-- Start of Dataset extract --

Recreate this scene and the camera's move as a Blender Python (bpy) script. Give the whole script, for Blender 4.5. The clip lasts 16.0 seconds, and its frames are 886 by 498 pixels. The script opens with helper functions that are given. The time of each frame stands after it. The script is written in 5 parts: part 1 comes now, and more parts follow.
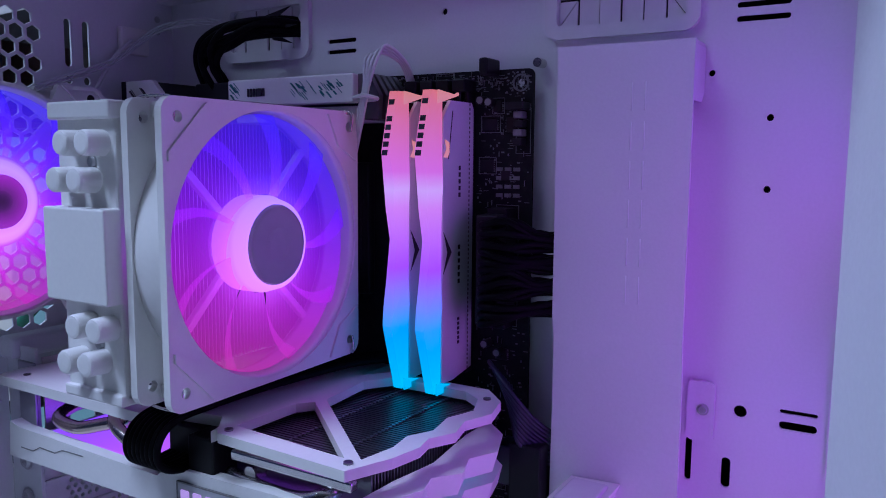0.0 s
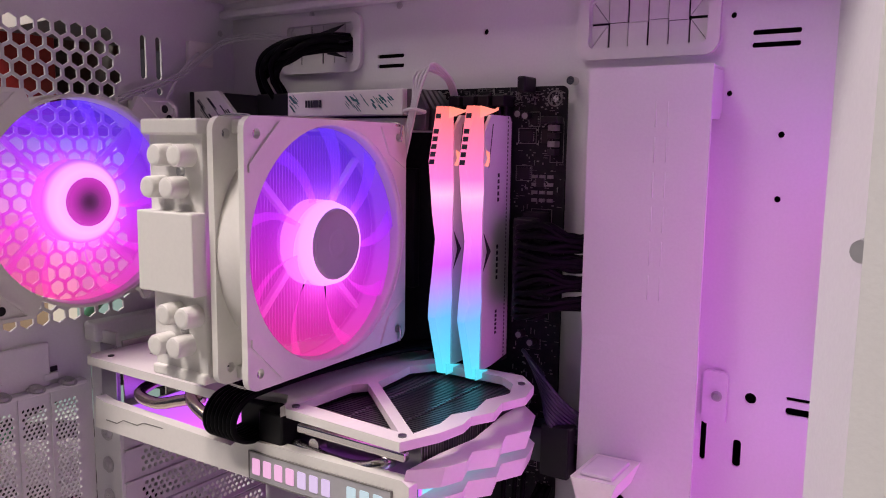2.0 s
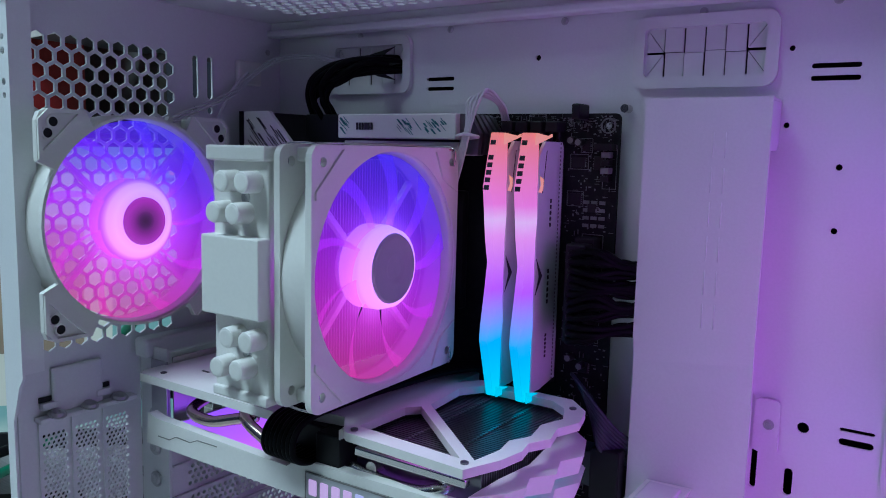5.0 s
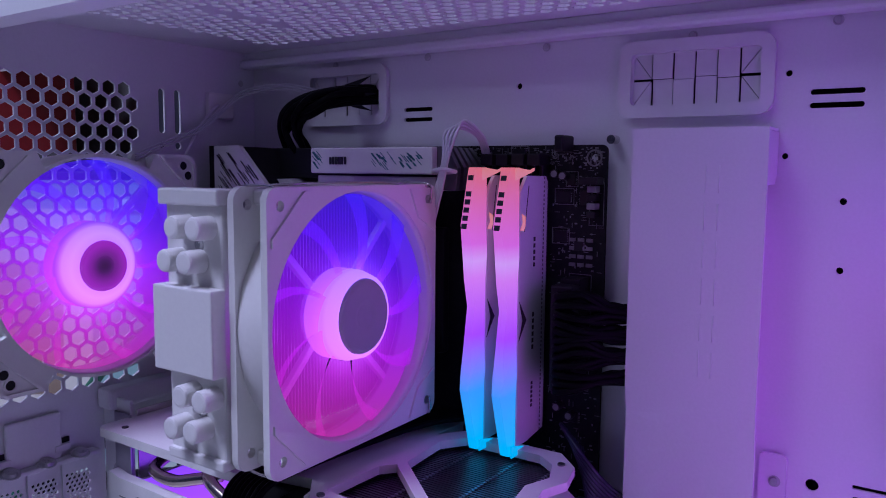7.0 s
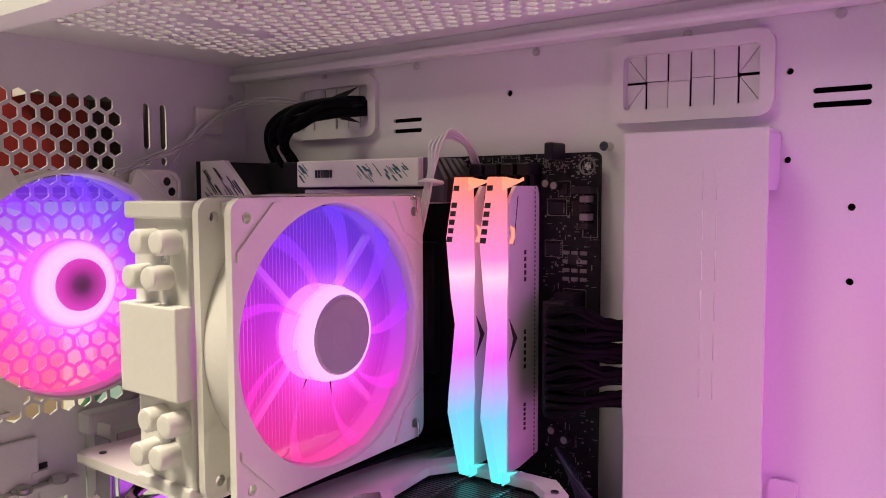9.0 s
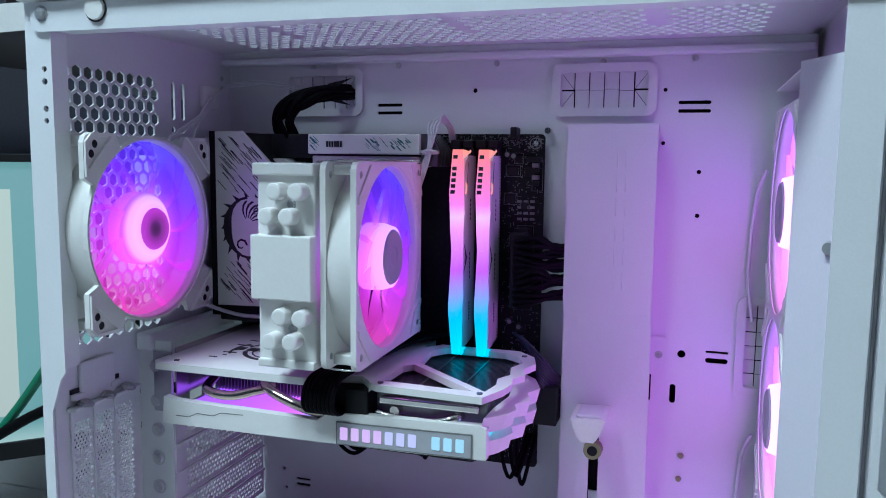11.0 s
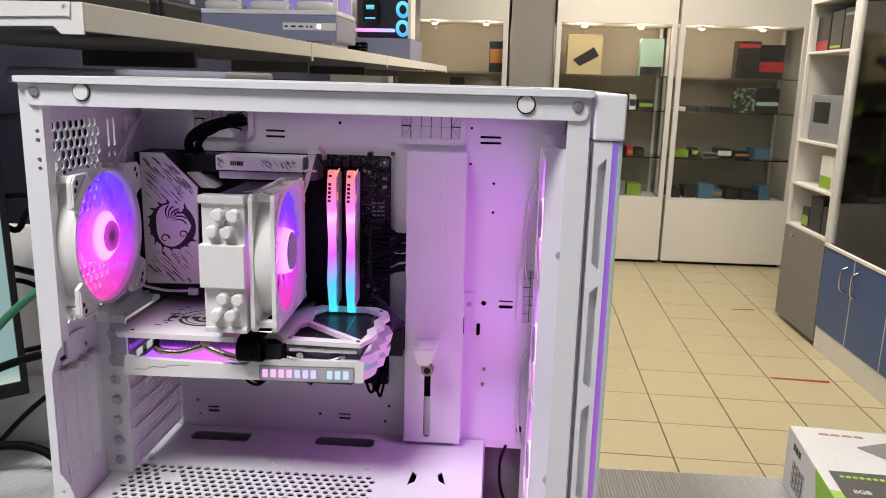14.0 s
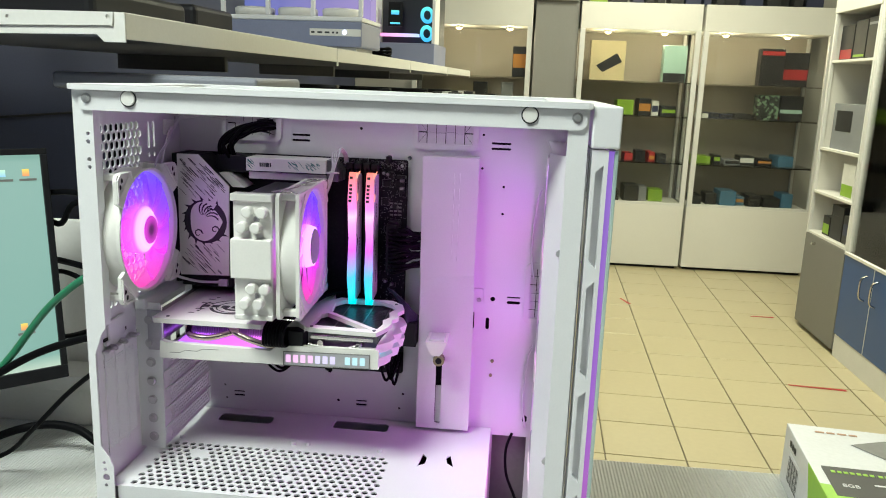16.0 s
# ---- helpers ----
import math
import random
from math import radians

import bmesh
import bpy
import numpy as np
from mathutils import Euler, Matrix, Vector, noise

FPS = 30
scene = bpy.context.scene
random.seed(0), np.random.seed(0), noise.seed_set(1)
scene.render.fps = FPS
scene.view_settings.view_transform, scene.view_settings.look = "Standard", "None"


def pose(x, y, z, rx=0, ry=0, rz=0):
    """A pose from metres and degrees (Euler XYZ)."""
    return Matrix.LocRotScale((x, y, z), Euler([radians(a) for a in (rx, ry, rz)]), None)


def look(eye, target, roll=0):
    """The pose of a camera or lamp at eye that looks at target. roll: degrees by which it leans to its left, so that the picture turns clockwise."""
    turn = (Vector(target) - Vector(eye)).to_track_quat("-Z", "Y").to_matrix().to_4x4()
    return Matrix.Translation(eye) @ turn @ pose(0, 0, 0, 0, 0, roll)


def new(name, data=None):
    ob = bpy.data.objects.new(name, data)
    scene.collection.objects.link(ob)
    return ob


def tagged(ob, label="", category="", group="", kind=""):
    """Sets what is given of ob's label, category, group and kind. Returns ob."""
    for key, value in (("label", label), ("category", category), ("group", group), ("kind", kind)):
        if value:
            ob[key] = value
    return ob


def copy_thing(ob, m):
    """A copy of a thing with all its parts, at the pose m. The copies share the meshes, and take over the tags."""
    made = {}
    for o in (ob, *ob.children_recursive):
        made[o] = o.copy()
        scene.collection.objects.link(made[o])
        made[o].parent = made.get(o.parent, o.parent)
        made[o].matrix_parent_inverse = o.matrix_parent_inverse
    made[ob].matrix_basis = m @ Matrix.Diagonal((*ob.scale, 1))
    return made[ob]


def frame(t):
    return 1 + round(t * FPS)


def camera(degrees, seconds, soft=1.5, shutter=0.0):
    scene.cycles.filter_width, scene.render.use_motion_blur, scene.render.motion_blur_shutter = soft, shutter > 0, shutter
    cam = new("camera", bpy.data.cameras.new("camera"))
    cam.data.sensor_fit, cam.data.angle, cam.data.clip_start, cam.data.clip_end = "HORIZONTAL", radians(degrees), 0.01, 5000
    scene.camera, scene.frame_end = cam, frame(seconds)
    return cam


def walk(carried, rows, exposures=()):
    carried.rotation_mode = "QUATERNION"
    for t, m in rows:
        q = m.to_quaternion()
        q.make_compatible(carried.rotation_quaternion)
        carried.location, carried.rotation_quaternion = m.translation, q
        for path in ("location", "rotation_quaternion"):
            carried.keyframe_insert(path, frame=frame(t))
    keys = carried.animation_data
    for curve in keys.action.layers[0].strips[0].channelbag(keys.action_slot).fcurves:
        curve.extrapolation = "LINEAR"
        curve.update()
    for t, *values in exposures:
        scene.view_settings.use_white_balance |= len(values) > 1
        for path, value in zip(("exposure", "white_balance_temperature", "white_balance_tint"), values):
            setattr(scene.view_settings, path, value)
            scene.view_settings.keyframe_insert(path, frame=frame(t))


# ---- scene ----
cam = camera(59.56, 16.0, soft=1.0)
PATH = [
    (0, (0.0080, 0.0050, 1.1655), (-0.3007, 0.5147, 1.0958), 0.43),
    (0.5, (0.0278, -0.0108, 1.1745), (-0.2870, 0.4955, 1.1074), 0.55),
    (1, (0.0316, -0.0182, 1.1791), (-0.2870, 0.4852, 1.1076), 0.63),
    (1.5, (0.0323, -0.0294, 1.1802), (-0.2900, 0.4711, 1.1051), 0.69),
    (2, (0.0228, -0.0327, 1.1755), (-0.3030, 0.4651, 1.0972), 0.77),
    (2.5, (0.0185, -0.0377, 1.1802), (-0.3188, 0.4526, 1.1043), 0.76),
    (3, (0.0081, -0.0427, 1.1771), (-0.3286, 0.4483, 1.1028), 0.97),
    (3.2, (0.0101, -0.0446, 1.1780), (-0.3332, 0.4418, 1.1036), 0.99),
    (5.3, (0.0047, -0.0483, 1.1868), (-0.3260, 0.4466, 1.1115), 1.49),
    (5.5, (0.0079, -0.0470, 1.1856), (-0.3230, 0.4480, 1.1117), 1.55),
    (6, (0.0116, -0.0430, 1.1816), (-0.3164, 0.4542, 1.1088), 1.49),
    (6.5, (0.0115, -0.0471, 1.1841), (-0.3192, 0.4487, 1.1149), 1.17),
    (7, (0.0016, -0.0156, 1.1954), (-0.3359, 0.4766, 1.1338), 0.50),
    (7.5, (-0.0038, 0.0183, 1.1952), (-0.3510, 0.5047, 1.1419), -0.12),
    (8, (0.0033, 0.0240, 1.1938), (-0.3521, 0.5051, 1.1470), -0.49),
    (8.5, (0.0084, 0.0213, 1.1893), (-0.3500, 0.5004, 1.1437), -0.54),
    (8.7, (0.0075, 0.0163, 1.1900), (-0.3503, 0.4959, 1.1451), -0.42),
    (10.8, (-0.0226, -0.1380, 1.1856), (-0.2336, 0.4202, 1.1232), 0.60),
    (11, (-0.0498, -0.2004, 1.1892), (-0.2297, 0.3679, 1.1206), 0.71),
    (11.5, (-0.0757, -0.2907, 1.2001), (-0.1949, 0.2916, 1.1181), 0.92),
    (12, (-0.0609, -0.3342, 1.2064), (-0.1327, 0.2543, 1.1138), 1.29),
    (12.5, (-0.0864, -0.3599, 1.2194), (-0.1388, 0.2284, 1.1138), 1.46),
    (13, (-0.0712, -0.3845, 1.2411), (-0.1157, 0.2025, 1.1249), 1.56),
    (13.5, (-0.0595, -0.4013, 1.2670), (-0.0985, 0.1845, 1.1431), 1.55),
    (14, (-0.0465, -0.4285, 1.2849), (-0.0821, 0.1565, 1.1564), 1.51),
    (14.5, (-0.0443, -0.4567, 1.2873), (-0.0799, 0.1281, 1.1578), 1.55),
    (15, (-0.0489, -0.4675, 1.2870), (-0.0886, 0.1171, 1.1579), 1.72),
    (15.5, (-0.0394, -0.4722, 1.2883), (-0.0854, 0.1121, 1.1600), 1.93),
    (16, (-0.0324, -0.4825, 1.2920), (-0.0851, 0.1015, 1.1653), 2.12),
]
EXPOSURES = [
    (0, -0.75, 4650, 17), (0.5, -0.65, 4900, 26), (1, -0.5, 5400, 28), (1.5, -0.15, 6300, 30), (2, 0.02, 7600, 21), (2.5, 0.2, 8900, 4), (3, 0.28, 9400, -10),
    (5.5, -0.7, 4300, -12), (6, -0.88, 4200, -4), (6.5, -1.0, 4500, 20), (7, -0.85, 5000, 38), (7.5, -0.45, 5900, 44), (8, 0.02, 7900, 47), (8.5, 0.3, 10000, 28),
    (10.8, -0.02, 5150, -10), (11, -0.05, 5150, -9), (11.5, -0.25, 5250, -1), (12, -0.36, 5400, 12), (12.5, -0.24, 5600, 16), (13, -0.1, 5850, 18), (13.5, 0.05, 6200, 17), (14, 0.2, 6700, 13), (14.5, 0.28, 7100, 10), (15, 0.34, 7200, 5), (16, 0.42, 6750, -8)]
walk(cam, [(t, look(eye, target, roll)) for t, eye, target, roll in PATH], EXPOSURES)

# ---- light ----
world = bpy.data.worlds.new("world")
scene.world = world
world.use_nodes = True
world.node_tree.nodes["Background"].inputs["Color"].default_value = (0.75, 0.8, 0.9, 1)
world.node_tree.nodes["Background"].inputs["Strength"].default_value = 0.008

CEILING_Z = 2.75
LAMP_POWER = 34.0
DAY, WARM = (0.96, 0.97, 1.0), (1.0, 0.91, 0.74)
# unseen lamps; places and shares are guesses tuned to the light needed
CEILING_LAMPS = [(-0.72, -0.62, 1.28, DAY), (0.85, 2.9, 0.78, WARM), (0.75, 4.2, 0.66, WARM), (1.35, 2.3, 0.55, WARM)]
for lx, ly, share, tone in CEILING_LAMPS:
    lamp = bpy.data.lights.new("ceiling_lamp", "AREA")
    lamp.shape, lamp.size, lamp.size_y = "SQUARE", 0.56, 0.56
    lamp.energy, lamp.color = LAMP_POWER * share, tone
    new("ceiling_lamp", lamp).matrix_world = pose(lx, ly, CEILING_Z - 0.03)

for sx in (0.57, 0.965, 1.39, 1.81, -0.13, -0.5):
    lamp = bpy.data.lights.new("cabinet_spot", "POINT")
    lamp.energy, lamp.color, lamp.shadow_soft_size = 1.7, (1.0, 0.82, 0.6), 0.02
    new("cabinet_spot", lamp).location = (sx, 5.34, 1.64)

LED_FRONT = 8.8     # the front fans shine brighter
LED_BLADE = 2.9    # light carried out through the clear blades
LED_RAM = 1.1
LED_CARD = 1.3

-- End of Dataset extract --

▸ Given request
Which lines of the data include "noise"? Copy each of them.

▸ Exercise solution
from mathutils import Euler, Matrix, Vector, noise
random.seed(0), np.random.seed(0), noise.seed_set(1)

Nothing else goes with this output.